Take an honest look at your website, your social captions, your emails. Do they sound like you... or do they sound like they were written by committee? Buzzwords creep in. Professional polish can quietly drain the personality right out of your voice. And right now, that personality is exactly what’s setting you apart.
Write like you talk. Weird, specific, a little unpredictable. If your marketing could have been written about any business in your industry, it needs work. Your Exact Right Customers are scanning for proof that you’re different from the mega-corp alternative. Make sure your marketing is actually delivering that proof.
4. Say out loud that you’re local and independent.
Don’t assume people know. Don’t assume it goes without saying.

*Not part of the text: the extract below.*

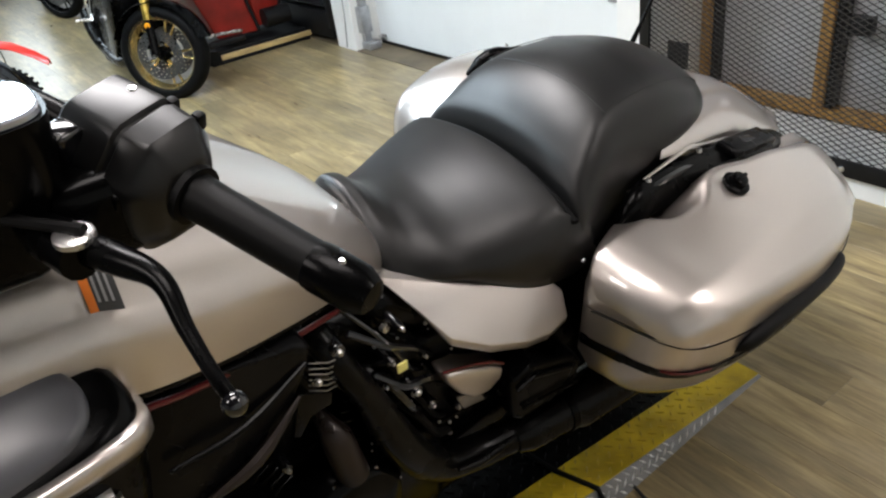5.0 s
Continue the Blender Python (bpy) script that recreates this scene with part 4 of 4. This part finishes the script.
def engine():
    part("engine_core", box(-0.14, 0.135, 0.44, 0.90, 0.40, 0.73, 0.04, 3), ENGINE, bike, "black engine block between the cylinders")
    e = part("crankcase", box(-0.20, 0.19, 0.48, 0.98, 0.16, 0.44, 0.05, 4), ENGINE, bike, "black engine crankcase", sharp=50)
    for y, tilt, h0 in ((0.62, -24, 0.40), (0.80, 24, 0.40)):
        base = Matrix.Translation((0, y, h0)) @ Matrix.Rotation(radians(-tilt), 4, "X")
        c = part("cylinder", box(-0.105, 0.135, -0.075, 0.075, 0, 0.30, 0.03, 3), ENGINE, bike, "black finned cylinder")
        c.matrix_basis = base
        for k in range(9):
            z = 0.05 + k * 0.022
            part("cooling_fin", box(-0.115, 0.165, -0.088, 0.088, z, z + 0.006, 0.002, 1), ENGINE, c)
            part("fin_edge", tube([(0.166, -0.055, z + 0.003), (0.170, 0.0, z + 0.003), (0.166, 0.055, z + 0.003)], 0.0022, 6), ENGINE, c)
        part("rocker_box", box(-0.10, 0.16, -0.085, 0.085, 0.27, 0.36, 0.03, 3), ENGINE, c)
        for yy in (-0.05, 0.05):
            part("bolt", lathe([(0, 0.009), (0.008, 0.007)], 8, "x"), STEEL, c).location = (0.160, yy, 0.30)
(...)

At a time when consumers are actively looking to route their dollars away from big corporations, make yourself ridiculously easy to find. Put it in your bio. Say it in your social posts. Add it to your packaging, your email signature, your website footer. “Local and independent” should be a front-and-center part of your brand identity, not a footnote.
There are people in your market right now who are specifically looking for you. They just need to actually find you.
The anti-corporate tide isn’t new. But it’s bigger right now than it’s been in a long time, and it’s still building. The businesses that ride it won’t just be the ones who happened to be small.
They’ll be the ones who understood what their customers were actually looking for... and showed up exactly that way.
That’s you. Go be annoyingly human about it.